One factor is the salaries. All three signed long-term deals years ago at 2015 prices. This season, Posey is making $22.2 million, Belt $17.2 million and Crawford $15.2 million.

Pending free-agency is an obvious problem area for the Cubs. If Bryant, Baez, Rizzo and 2022 free-agent Willson Contreras want to max out their earnings potential, some of them will likely have to go elsewhere. The Cubs probably aren't willing to go $30 million per year for Bryant or dole out a $200 million total payout for Baez.

Will another team make that offer? Well, that's the quandary. The Cubs can either trade guys now and hope to get something in return, or risk that they leave in free-agency and the Cubs get only a compensatory draft pick.

Back to the Giants, there's been a successful mix of good luck and solid decisions by the Bay. The Giants added their three most effective pitchers - Kevin Gausman, Anthony DeSclafini and Alex Wood - as value free agents in the last year or two.

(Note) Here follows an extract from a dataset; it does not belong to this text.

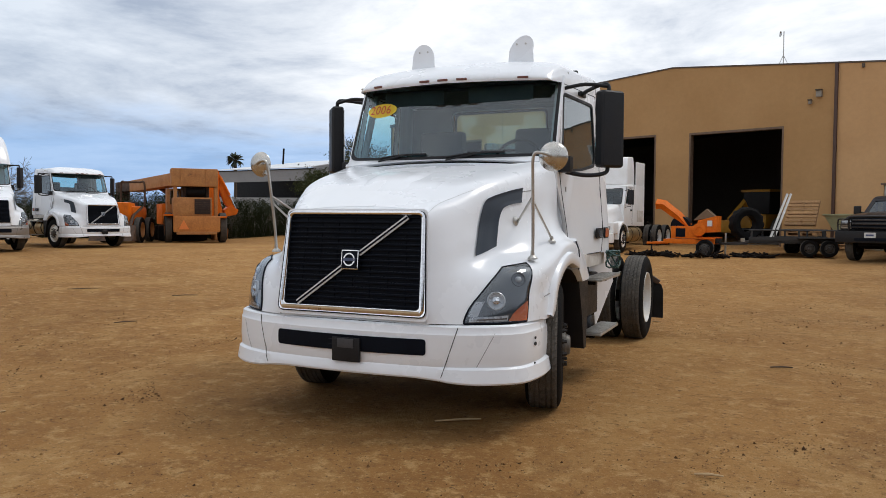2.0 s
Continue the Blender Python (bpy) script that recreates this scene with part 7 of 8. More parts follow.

Four straight losing seasons didn't deliver much homegrown talent. One of their best additions, outfielder Mike Yastrzemski, was acquired in a trade with Baltimore. The Giants have done a nice job of adding effective role players between the draft, trades and free agents. That list includes Fremd graduate Mike Tauchman, who was traded from the Yankees to Giants in late April.

The final piece is San Francisco ranks third in the majors in bullpen ERA. The Cubs used to lead MLB in that category. Now they're fifth. If the Cubs are serious about being competitive next year, maybe they should hold on to some of their better relievers.

The Giants are a team with solid depth, quality pitchers on both sides and has been able to get the big hit or great defensive play when needed. They play a lot like the Cubs did when they went 26-11 from early May to mid-June.

There's not much question the Cubs could do the same thing. But deciding which players to keep, which players to trade and which players to pay will be a delicate process over the next several months.

Cubs players continue to insist the trade deadline is not a distraction, even though the team already moved popular outfielder Joc Pederson to Atlanta.

"The game itself is hard," catcher Robinson Chirinos said. "When you keep adding stuff you don't have control (over), it's just too hard. I know my teammates, myself, we're just having fun, trying to put good at-bats together, win every pitch and just do what we can control and let them do whatever they're going to go and do."